**Data lines**
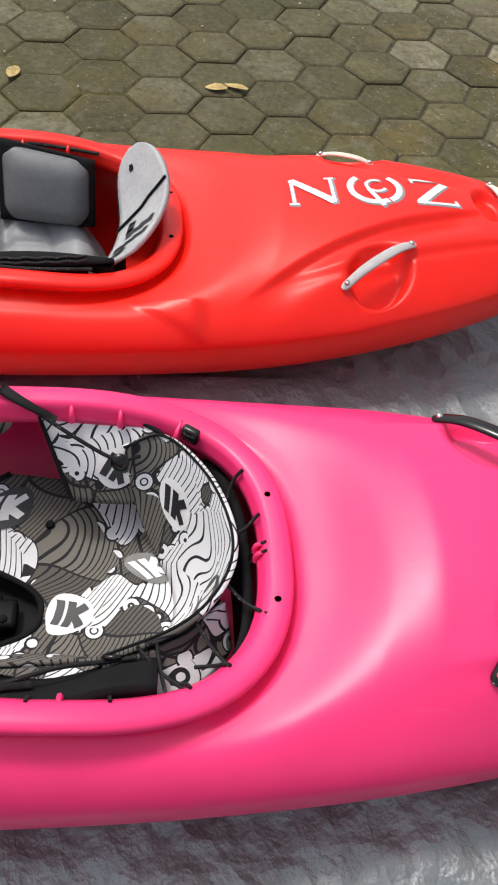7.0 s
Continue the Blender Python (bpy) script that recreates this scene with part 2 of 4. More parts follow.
def slab_mat(name):
    m = Mat(name, 0.75, 0, 0.4)
    p = m.place()
    far = m.node("ShaderNodeMapping", Vector=p, Scale=(1.0, 0.55, 1.0)).outputs[0]
    moss = m.ramp(m.math("ADD", m.noise(far, 2.6, 8, 0.68), m.math("MULTIPLY", m.noise(p, 0.7, 2), 0.35)), (0.70, 0.0), (0.78, 0.62))
    c = m.ramp(m.noise(p, 2.6, 7, 0.6), (0.3, (0.40, 0.385, 0.37)), (0.7, (0.58, 0.56, 0.545)))
    m.colour(m.mix(moss, c, (0.27, 0.235, 0.13)))
    m.bump(m.noise(p, 40.0, 4), 0.003, 0.5)
    return m.m


def leaf_mat(name, a, b):
    m = Mat(name, 0.45, 0, 0.4)
    f = m.t.nodes.new("ShaderNodeNewGeometry").outputs["Random Per Island"]
    o = m.t.nodes.new("ShaderNodeObjectInfo").outputs["Random"]
    m.colour(m.mix(0.6, m.ramp(m.math("FRACT", m.math("ADD", f, o)), (0.0, a), (1.0, b)), m.ramp(m.noise(m.coords(), 60.0, 4), (0.3, [x * 0.5 for x in a]), (0.7, b))))
    return m.m


PINK = moulded("pink_polyethylene", (0.94, 0.037, 0.185), 0.44)
RED = moulded("red_polyethylene", (0.90, 0.015, 0.007), 0.42)
BLACK = plain("black_plastic", (0.008, 0.008, 0.009), 0.24, var=0.3, spec=0.45)
DULL = plain("dull_black_plastic", (0.006, 0.006, 0.007), 0.45, var=0.3, spec=0.15)
FOAM = plain("black_foam", (0.010, 0.010, 0.011), 0.85, var=0.3, spec=0.15, bump=0.0006, bscale=300)
WEBBING = plain("black_webbing", (0.010, 0.010, 0.011), 0.7, var=0.4, spec=0.2, bump=0.0006, bscale=500)
def flecked(name):
    m = Mat(name, 0.7, 0, 0.3)
    m.colour(m.ramp(m.noise(m.coords(), 330.0, 1), (0.67, (0.010, 0.010, 0.011)), (0.72, (0.24, 0.24, 0.23))))
    return m.m


CORDMAT = flecked("black_flecked_cord")
STEEL = plain("bolt_steel", (0.62, 0.62, 0.62), 0.25, 1.0, var=0.1)
BRASS = plain("grommet_brass", (0.55, 0.44, 0.22), 0.35, 1.0, var=0.2)
GREYPAD = plain("grey_neoprene", (0.29, 0.30, 0.315), 0.5, var=0.16, scale=8, bump=0.0004, bscale=500)
HIPPAD = plain("dark_grey_neoprene", (0.155, 0.163, 0.173), 0.48, var=0.2, scale=8, bump=0.0004, bscale=500)
THIGHPAD = plain("charcoal_foam", (0.020, 0.021, 0.022), 0.65, var=0.2, scale=9, bump=0.0004, bscale=400)
GREYFLAP = plain("pale_grey_vinyl", (0.40, 0.41, 0.42), 0.5, var=0.22, scale=16, bump=0.0004, bscale=400)
GREYROPE = plain("grey_webbing", (0.42, 0.41, 0.40), 0.6, var=0.2, scale=60)
WHITEROPE = plain("cream_cord", (0.66, 0.62, 0.54), 0.7, var=0.2, scale=90)
VINYL_WHITE = plain("white_decal", (0.78, 0.78, 0.78), 0.4, var=0.06)
VINYL_GREY = plain("grey_decal", (0.30, 0.31, 0.33), 0.35, 0.3, var=0.12)
VINYL_PALE = plain("pale_grey_decal", (0.55, 0.55, 0.55), 0.4, var=0.1)
VINYL_DARK = plain("dark_decal", (0.018, 0.02, 0.024), 0.4, var=0.2)
VINYL_BLUE = plain("blue_decal", (0.01, 0.35, 0.75), 0.4, var=0.1)
VINYL_CYAN = plain("cyan_decal", (0.03, 0.50, 0.72), 0.4, var=0.1)
VINYL_PURPLE = plain("purple_decal", (0.10, 0.06, 0.35), 0.4, var=0.1)
VINYL_YELLOW = plain("yellow_decal", (0.85, 0.62, 0.02), 0.4, var=0.1)
WAVES = wave_print("wave_print", 0.515)
WAVES_GREY = wave_print("grey_wave_print", 0.61)
WAVES_PALE = wave_print("pale_wave_print", 0.468)
PAVER = paver_mat("old_hexagon_concrete")
MOSSEDGE = joint_mat("mossy_paver_edge", (0.100, 0.094, 0.029), (0.082, 0.072, 0.042))
JOINT = joint_mat("mossy_joint_earth", (0.128, 0.124, 0.033), (0.066, 0.058, 0.034))
SILVER = tarp_mat("silver_tarpaulin", (0.285, 0.312, 0.325), 0.26, 0.50)
BLUE = tarp_mat("blue_tarpaulin", (0.011, 0.026, 0.235), 0.0, 0.48)
PLASTER = plaster_mat("cream_plaster")
SLAB = slab_mat("stained_concrete")
POT = plain("charcoal_plastic", (0.022, 0.023, 0.025), 0.5, var=0.3, scale=5)
DUSTYPOT = plain("dusty_charcoal_plastic", (0.055, 0.050, 0.044), 0.75, var=0.75, scale=7, spec=0.3)
BARK = plain("grey_bark", (0.23, 0.20, 0.15), 0.85, var=0.4, scale=18, bump=0.004, bscale=60)
LEAF = leaf_mat("green_leaf", (0.045, 0.095, 0.03), (0.13, 0.22, 0.085))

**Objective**
Leave out the pictures and restate everything else word for word.

**Answer to the problem**
7.0 s
Continue the Blender Python (bpy) script that recreates this scene with part 2 of 4. More parts follow.
def slab_mat(name):
    m = Mat(name, 0.75, 0, 0.4)
    p = m.place()
    far = m.node("ShaderNodeMapping", Vector=p, Scale=(1.0, 0.55, 1.0)).outputs[0]
    moss = m.ramp(m.math("ADD", m.noise(far, 2.6, 8, 0.68), m.math("MULTIPLY", m.noise(p, 0.7, 2), 0.35)), (0.70, 0.0), (0.78, 0.62))
    c = m.ramp(m.noise(p, 2.6, 7, 0.6), (0.3, (0.40, 0.385, 0.37)), (0.7, (0.58, 0.56, 0.545)))
    m.colour(m.mix(moss, c, (0.27, 0.235, 0.13)))
    m.bump(m.noise(p, 40.0, 4), 0.003, 0.5)
    return m.m


def leaf_mat(name, a, b):
    m = Mat(name, 0.45, 0, 0.4)
    f = m.t.nodes.new("ShaderNodeNewGeometry").outputs["Random Per Island"]
    o = m.t.nodes.new("ShaderNodeObjectInfo").outputs["Random"]
    m.colour(m.mix(0.6, m.ramp(m.math("FRACT", m.math("ADD", f, o)), (0.0, a), (1.0, b)), m.ramp(m.noise(m.coords(), 60.0, 4), (0.3, [x * 0.5 for x in a]), (0.7, b))))
    return m.m


PINK = moulded("pink_polyethylene", (0.94, 0.037, 0.185), 0.44)
RED = moulded("red_polyethylene", (0.90, 0.015, 0.007), 0.42)
BLACK = plain("black_plastic", (0.008, 0.008, 0.009), 0.24, var=0.3, spec=0.45)
DULL = plain("dull_black_plastic", (0.006, 0.006, 0.007), 0.45, var=0.3, spec=0.15)
FOAM = plain("black_foam", (0.010, 0.010, 0.011), 0.85, var=0.3, spec=0.15, bump=0.0006, bscale=300)
WEBBING = plain("black_webbing", (0.010, 0.010, 0.011), 0.7, var=0.4, spec=0.2, bump=0.0006, bscale=500)
def flecked(name):
    m = Mat(name, 0.7, 0, 0.3)
    m.colour(m.ramp(m.noise(m.coords(), 330.0, 1), (0.67, (0.010, 0.010, 0.011)), (0.72, (0.24, 0.24, 0.23))))
    return m.m


CORDMAT = flecked("black_flecked_cord")
STEEL = plain("bolt_steel", (0.62, 0.62, 0.62), 0.25, 1.0, var=0.1)
BRASS = plain("grommet_brass", (0.55, 0.44, 0.22), 0.35, 1.0, var=0.2)
GREYPAD = plain("grey_neoprene", (0.29, 0.30, 0.315), 0.5, var=0.16, scale=8, bump=0.0004, bscale=500)
HIPPAD = plain("dark_grey_neoprene", (0.155, 0.163, 0.173), 0.48, var=0.2, scale=8, bump=0.0004, bscale=500)
THIGHPAD = plain("charcoal_foam", (0.020, 0.021, 0.022), 0.65, var=0.2, scale=9, bump=0.0004, bscale=400)
GREYFLAP = plain("pale_grey_vinyl", (0.40, 0.41, 0.42), 0.5, var=0.22, scale=16, bump=0.0004, bscale=400)
GREYROPE = plain("grey_webbing", (0.42, 0.41, 0.40), 0.6, var=0.2, scale=60)
WHITEROPE = plain("cream_cord", (0.66, 0.62, 0.54), 0.7, var=0.2, scale=90)
VINYL_WHITE = plain("white_decal", (0.78, 0.78, 0.78), 0.4, var=0.06)
VINYL_GREY = plain("grey_decal", (0.30, 0.31, 0.33), 0.35, 0.3, var=0.12)
VINYL_PALE = plain("pale_grey_decal", (0.55, 0.55, 0.55), 0.4, var=0.1)
VINYL_DARK = plain("dark_decal", (0.018, 0.02, 0.024), 0.4, var=0.2)
VINYL_BLUE = plain("blue_decal", (0.01, 0.35, 0.75), 0.4, var=0.1)
VINYL_CYAN = plain("cyan_decal", (0.03, 0.50, 0.72), 0.4, var=0.1)
VINYL_PURPLE = plain("purple_decal", (0.10, 0.06, 0.35), 0.4, var=0.1)
VINYL_YELLOW = plain("yellow_decal", (0.85, 0.62, 0.02), 0.4, var=0.1)
WAVES = wave_print("wave_print", 0.515)
WAVES_GREY = wave_print("grey_wave_print", 0.61)
WAVES_PALE = wave_print("pale_wave_print", 0.468)
PAVER = paver_mat("old_hexagon_concrete")
MOSSEDGE = joint_mat("mossy_paver_edge", (0.100, 0.094, 0.029), (0.082, 0.072, 0.042))
JOINT = joint_mat("mossy_joint_earth", (0.128, 0.124, 0.033), (0.066, 0.058, 0.034))
SILVER = tarp_mat("silver_tarpaulin", (0.285, 0.312, 0.325), 0.26, 0.50)
BLUE = tarp_mat("blue_tarpaulin", (0.011, 0.026, 0.235), 0.0, 0.48)
PLASTER = plaster_mat("cream_plaster")
SLAB = slab_mat("stained_concrete")
POT = plain("charcoal_plastic", (0.022, 0.023, 0.025), 0.5, var=0.3, scale=5)
DUSTYPOT = plain("dusty_charcoal_plastic", (0.055, 0.050, 0.044), 0.75, var=0.75, scale=7, spec=0.3)
BARK = plain("grey_bark", (0.23, 0.20, 0.15), 0.85, var=0.4, scale=18, bump=0.004, bscale=60)
LEAF = leaf_mat("green_leaf", (0.045, 0.095, 0.03), (0.13, 0.22, 0.085))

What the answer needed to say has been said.